In the rescue plan, the MEP staunchly defends the core of the existing EU constitution text – part I on institutional reform and part II on fundamental rights - while making the document more attractive to citizens by adding provisions which specifically address their concerns.

"We have to try to understand the causes of the disaffection which was expressed in France and the Netherlands and elsewhere," he said.

"I think if one does, and I have, there are five elements which stand out," he argued referring to the economic governance of the union; Europe's social model; sustainable development and climate change policy; enlargement policy; and the reform of the EU's finances.

The Duff plan proposes adding fresh clauses on these five policy areas to the constitution by opening up the current policy part of the text, part III, while leaving parts I and II as they are.

Sarkozy and Amato

The MEP insists that simply removing the entire or most of part III – as proposed by French interior minister Nicolas Sarkozy and others - is not enough. "Subediting is not a sufficient response to the crisis," he said explaining that the changes to text should be "political."

Mr Duff rejected various proposals to merely slim down the constitution text without adding anything new - which he said are also under discussion in the "wise" group of European politicians led by Italian interior minister Giuliano Amato.

"I suspect that the Amato group is to come out with a...simple filleting of part III," he said. "This is mere pathology...What I am trying to do is to rejuvenate the creature."

The British MEP also opposes ideas to drop the name "constitution" and instead call a revised text a "treaty." Such a move would merely spark "contempt" from citizens while disguising the "truth about the scale and scope of integration," he said.

Liberal divisions

Meanwhile, Mr Duff's fellow European liberal party (ELDR) members gathering in Bucharest on Thursday and Friday (12-13 October) failed to reach agreement on a liberal "vision" on the future of the EU following disagreement on key paragraphs on the constitution.

ELDR president and Belgian MEP Annemie Neyts had in the run-up to the congress prepared a draft "vision for a modern and motivating EU" but the document was rejected by member parties and shelved until May next year.

The draft stood in sharp contrast with Mr Duff's plan B, as it said that "a revised text should not be called a 'Constitution'."

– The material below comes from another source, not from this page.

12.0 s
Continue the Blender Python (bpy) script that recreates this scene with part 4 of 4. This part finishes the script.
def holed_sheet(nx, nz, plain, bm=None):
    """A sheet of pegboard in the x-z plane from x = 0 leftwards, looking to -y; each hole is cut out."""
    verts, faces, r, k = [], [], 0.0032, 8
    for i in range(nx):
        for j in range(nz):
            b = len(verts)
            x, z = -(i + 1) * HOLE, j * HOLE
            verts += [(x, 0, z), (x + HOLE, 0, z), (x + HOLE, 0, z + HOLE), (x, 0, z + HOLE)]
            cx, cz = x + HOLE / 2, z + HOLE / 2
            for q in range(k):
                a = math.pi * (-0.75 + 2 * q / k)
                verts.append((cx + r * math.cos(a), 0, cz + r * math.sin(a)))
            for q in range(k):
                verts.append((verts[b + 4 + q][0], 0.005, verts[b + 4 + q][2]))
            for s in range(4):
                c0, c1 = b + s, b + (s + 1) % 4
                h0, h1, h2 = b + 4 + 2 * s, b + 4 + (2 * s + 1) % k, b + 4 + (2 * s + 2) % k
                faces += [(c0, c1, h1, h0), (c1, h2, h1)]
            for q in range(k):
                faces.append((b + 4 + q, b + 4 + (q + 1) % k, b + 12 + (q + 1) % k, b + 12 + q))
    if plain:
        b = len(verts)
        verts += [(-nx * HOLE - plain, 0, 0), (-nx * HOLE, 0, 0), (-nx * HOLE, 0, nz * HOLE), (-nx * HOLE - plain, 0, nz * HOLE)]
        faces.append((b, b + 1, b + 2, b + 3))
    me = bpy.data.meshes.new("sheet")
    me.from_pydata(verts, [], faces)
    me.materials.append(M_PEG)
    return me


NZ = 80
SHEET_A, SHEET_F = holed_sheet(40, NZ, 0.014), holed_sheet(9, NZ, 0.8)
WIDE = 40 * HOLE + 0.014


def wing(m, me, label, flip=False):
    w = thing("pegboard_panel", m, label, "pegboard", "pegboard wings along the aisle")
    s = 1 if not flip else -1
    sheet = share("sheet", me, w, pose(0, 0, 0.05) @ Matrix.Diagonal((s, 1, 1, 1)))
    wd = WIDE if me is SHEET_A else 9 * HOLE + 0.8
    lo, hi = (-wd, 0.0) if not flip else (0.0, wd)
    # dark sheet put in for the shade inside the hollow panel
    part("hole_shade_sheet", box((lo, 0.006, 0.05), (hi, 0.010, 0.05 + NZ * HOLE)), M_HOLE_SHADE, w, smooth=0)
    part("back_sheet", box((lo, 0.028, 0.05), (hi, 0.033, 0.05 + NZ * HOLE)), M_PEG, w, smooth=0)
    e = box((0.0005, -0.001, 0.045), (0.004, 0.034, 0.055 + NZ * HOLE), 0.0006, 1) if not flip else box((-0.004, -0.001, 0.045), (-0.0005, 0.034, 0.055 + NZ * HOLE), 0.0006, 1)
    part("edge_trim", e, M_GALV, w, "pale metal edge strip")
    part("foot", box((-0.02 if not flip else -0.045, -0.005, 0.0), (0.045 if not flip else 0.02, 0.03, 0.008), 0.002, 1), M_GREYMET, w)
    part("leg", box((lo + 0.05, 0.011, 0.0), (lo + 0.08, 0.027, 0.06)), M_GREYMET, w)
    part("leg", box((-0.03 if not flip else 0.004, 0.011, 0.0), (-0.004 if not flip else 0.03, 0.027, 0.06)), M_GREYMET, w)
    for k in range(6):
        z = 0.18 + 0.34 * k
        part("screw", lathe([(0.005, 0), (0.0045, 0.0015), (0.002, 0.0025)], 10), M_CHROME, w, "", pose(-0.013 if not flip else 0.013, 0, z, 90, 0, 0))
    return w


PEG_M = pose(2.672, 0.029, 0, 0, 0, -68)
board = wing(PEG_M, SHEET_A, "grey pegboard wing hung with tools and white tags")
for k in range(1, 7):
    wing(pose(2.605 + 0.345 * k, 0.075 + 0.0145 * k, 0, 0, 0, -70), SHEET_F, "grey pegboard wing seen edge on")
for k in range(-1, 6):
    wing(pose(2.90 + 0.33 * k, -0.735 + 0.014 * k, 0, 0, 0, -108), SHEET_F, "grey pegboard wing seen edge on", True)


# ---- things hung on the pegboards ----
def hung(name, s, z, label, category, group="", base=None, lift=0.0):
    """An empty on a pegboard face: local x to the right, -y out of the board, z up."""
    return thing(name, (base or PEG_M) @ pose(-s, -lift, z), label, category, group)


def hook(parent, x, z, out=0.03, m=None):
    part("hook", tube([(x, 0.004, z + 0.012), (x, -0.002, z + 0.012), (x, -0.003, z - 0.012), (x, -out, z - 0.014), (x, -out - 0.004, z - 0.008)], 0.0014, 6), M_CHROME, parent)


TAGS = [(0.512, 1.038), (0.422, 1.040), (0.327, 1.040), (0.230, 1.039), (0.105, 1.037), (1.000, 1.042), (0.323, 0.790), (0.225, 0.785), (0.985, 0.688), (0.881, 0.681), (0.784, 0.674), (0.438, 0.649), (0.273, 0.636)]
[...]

The ELDR draft also questioned the institutional Part I of the constitution by stating that "issues such as reducing the size of the Commission...and creating the position of EU President could be removed from the text."

Two-draft referendum

Eurosceptics in the European Parliament, meanwhile, are criticising the recent wave of plans to resuscitate the EU constitution, with Danish member Jens-Peter Bonde stating "instead of manipulating the public by drafting a compressed constitution, we should make a fresh start."

The veteran MEP proposes setting up a new "convention," similar to the body of European politicians that drafted the constitution but this time "directly elected by the people."

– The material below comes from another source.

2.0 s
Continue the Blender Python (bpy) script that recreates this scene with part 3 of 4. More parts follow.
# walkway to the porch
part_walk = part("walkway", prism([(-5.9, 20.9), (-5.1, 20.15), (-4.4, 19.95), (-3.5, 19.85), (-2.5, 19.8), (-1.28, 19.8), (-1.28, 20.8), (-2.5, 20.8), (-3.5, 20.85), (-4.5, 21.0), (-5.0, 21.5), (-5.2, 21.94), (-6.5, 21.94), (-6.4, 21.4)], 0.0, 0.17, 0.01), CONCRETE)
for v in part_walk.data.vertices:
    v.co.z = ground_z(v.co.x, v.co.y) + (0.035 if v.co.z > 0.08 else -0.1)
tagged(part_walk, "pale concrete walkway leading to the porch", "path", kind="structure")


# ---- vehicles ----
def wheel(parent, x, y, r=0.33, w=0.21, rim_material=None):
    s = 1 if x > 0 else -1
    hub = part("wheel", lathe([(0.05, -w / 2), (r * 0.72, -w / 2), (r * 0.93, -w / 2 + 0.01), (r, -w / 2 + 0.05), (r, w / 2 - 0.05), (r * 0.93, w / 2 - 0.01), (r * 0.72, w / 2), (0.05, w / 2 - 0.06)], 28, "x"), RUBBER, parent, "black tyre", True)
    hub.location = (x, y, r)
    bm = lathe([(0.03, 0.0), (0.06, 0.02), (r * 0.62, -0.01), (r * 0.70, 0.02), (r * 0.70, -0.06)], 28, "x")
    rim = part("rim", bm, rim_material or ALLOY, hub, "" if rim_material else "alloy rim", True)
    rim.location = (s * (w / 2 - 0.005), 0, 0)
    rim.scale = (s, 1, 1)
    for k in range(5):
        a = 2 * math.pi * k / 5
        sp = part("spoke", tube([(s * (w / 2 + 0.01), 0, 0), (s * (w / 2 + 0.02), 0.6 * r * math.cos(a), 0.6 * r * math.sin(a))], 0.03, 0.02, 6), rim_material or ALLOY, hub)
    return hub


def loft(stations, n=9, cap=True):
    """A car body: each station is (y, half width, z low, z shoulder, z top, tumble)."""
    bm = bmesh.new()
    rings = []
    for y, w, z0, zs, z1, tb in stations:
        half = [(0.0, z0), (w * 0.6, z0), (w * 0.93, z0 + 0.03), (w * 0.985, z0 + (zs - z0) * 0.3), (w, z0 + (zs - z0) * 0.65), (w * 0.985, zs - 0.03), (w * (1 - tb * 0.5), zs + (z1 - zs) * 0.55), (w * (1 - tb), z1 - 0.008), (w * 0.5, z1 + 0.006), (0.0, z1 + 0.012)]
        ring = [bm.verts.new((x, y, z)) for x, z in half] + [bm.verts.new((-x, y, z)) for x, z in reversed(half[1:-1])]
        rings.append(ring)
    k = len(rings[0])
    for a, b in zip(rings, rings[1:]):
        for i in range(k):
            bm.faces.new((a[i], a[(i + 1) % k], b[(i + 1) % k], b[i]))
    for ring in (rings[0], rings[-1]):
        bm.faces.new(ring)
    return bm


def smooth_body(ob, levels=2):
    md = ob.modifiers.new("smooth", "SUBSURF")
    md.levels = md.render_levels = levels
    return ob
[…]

The body would have 270 members - with 10 representatives per member state - and work for one year, ideally coming up with two draft treaties - "draft A for a kind of EU state and draft B for a Europe of democracies."

Voters would subsequently be able to choose between the two options - representing radically different scales of European co-operation - in an EU-wide referendum.

"If people go for the federalist option I will accept that," he said adding that he would himself promote draft B - a decentralised EU focusing its work strictly on cross-border issues.